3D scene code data
● ● ● ●

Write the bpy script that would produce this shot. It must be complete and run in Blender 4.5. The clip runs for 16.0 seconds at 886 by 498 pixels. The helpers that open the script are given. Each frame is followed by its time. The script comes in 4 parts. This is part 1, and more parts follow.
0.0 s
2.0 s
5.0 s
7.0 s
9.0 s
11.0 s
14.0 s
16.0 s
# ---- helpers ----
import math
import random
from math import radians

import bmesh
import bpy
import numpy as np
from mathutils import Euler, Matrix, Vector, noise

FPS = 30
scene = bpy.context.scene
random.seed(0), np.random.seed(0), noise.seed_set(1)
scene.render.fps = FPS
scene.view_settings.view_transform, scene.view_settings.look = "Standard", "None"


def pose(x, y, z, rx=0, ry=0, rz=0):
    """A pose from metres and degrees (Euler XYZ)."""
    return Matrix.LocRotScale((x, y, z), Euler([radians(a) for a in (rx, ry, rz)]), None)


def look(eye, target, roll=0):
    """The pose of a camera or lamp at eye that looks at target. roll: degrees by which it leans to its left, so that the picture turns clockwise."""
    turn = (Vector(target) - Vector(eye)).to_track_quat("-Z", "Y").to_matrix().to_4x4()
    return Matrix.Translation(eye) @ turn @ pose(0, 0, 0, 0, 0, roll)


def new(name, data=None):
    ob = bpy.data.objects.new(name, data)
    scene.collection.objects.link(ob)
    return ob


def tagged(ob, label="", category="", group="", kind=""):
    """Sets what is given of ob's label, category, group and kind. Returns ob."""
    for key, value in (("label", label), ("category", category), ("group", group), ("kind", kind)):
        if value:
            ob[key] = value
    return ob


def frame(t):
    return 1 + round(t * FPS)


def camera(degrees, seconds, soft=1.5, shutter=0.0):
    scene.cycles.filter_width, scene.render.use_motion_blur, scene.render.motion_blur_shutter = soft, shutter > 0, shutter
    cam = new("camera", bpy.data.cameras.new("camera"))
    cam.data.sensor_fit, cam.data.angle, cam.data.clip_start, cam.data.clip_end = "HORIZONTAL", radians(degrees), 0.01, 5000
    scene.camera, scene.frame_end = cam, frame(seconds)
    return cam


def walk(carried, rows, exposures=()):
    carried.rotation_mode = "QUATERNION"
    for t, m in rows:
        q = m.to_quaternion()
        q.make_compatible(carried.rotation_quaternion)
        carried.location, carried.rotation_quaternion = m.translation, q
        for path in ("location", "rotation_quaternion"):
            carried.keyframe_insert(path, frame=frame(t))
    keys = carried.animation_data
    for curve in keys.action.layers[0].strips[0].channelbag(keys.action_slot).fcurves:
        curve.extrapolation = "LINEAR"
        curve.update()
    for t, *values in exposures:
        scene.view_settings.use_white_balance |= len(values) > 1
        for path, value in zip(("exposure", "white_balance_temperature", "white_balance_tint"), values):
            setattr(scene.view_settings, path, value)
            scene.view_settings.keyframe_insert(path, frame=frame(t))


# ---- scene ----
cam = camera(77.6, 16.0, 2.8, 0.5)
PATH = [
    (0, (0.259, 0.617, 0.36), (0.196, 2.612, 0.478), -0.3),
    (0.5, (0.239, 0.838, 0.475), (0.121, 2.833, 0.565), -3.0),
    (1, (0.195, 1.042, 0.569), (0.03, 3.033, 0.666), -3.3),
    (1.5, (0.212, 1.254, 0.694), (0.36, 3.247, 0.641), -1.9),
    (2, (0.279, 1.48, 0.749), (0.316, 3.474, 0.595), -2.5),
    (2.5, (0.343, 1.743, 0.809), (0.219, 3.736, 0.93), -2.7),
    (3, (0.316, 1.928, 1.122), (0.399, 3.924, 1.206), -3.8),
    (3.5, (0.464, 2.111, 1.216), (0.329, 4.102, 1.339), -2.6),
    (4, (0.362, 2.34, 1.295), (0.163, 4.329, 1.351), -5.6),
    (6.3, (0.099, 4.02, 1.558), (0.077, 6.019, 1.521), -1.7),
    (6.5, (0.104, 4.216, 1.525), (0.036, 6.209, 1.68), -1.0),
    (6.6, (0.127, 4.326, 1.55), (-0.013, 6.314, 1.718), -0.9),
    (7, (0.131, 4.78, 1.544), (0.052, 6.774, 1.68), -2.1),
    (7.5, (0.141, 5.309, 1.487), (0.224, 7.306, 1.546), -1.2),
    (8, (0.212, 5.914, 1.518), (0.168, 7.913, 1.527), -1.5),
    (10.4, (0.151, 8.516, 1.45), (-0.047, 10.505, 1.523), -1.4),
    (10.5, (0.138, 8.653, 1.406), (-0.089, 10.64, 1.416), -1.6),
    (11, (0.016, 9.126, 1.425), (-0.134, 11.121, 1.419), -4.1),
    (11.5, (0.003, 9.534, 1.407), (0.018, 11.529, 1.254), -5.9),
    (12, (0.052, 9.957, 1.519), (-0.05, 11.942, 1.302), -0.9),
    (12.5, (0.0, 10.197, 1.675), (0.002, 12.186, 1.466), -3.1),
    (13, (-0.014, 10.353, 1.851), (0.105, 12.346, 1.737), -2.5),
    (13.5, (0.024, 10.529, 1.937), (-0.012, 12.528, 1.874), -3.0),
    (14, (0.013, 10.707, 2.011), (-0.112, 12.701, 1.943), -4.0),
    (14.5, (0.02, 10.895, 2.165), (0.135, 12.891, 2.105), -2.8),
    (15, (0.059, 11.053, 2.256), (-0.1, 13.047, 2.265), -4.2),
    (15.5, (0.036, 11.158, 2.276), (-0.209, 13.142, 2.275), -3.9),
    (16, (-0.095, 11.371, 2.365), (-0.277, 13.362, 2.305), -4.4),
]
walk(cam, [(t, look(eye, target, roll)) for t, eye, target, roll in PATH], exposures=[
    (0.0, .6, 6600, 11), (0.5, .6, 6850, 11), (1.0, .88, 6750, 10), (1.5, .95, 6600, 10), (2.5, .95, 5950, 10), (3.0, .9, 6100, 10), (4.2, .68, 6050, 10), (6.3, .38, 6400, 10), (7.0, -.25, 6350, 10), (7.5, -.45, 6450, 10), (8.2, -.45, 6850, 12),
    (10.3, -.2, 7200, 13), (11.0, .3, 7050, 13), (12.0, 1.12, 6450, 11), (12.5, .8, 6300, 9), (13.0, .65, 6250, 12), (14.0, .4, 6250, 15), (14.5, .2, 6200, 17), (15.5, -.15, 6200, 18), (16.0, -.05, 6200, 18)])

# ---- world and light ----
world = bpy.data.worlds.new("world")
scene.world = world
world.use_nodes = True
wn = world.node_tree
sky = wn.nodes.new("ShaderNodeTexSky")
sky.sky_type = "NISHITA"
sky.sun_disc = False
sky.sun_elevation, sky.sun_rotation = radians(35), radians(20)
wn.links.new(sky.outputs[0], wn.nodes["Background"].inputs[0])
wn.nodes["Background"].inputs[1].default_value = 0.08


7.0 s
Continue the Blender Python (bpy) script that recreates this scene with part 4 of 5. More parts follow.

● ● ● ●

→ **TASK TO CARRY OUT**
Pull every line containing "that" out of the data above.

→ **SOLUTION FOR THIS EXERCISE**
Write the bpy script that would produce this shot. It must be complete and run in Blender 4.5. The clip runs for 16.0 seconds at 886 by 498 pixels. The helpers that open the script are given. Each frame is followed by its time. The script comes in 4 parts. This is part 1, and more parts follow.
    """The pose of a camera or lamp at eye that looks at target. roll: degrees by which it leans to its left, so that the picture turns clockwise."""
Continue the Blender Python (bpy) script that recreates this scene with part 4 of 5. More parts follow.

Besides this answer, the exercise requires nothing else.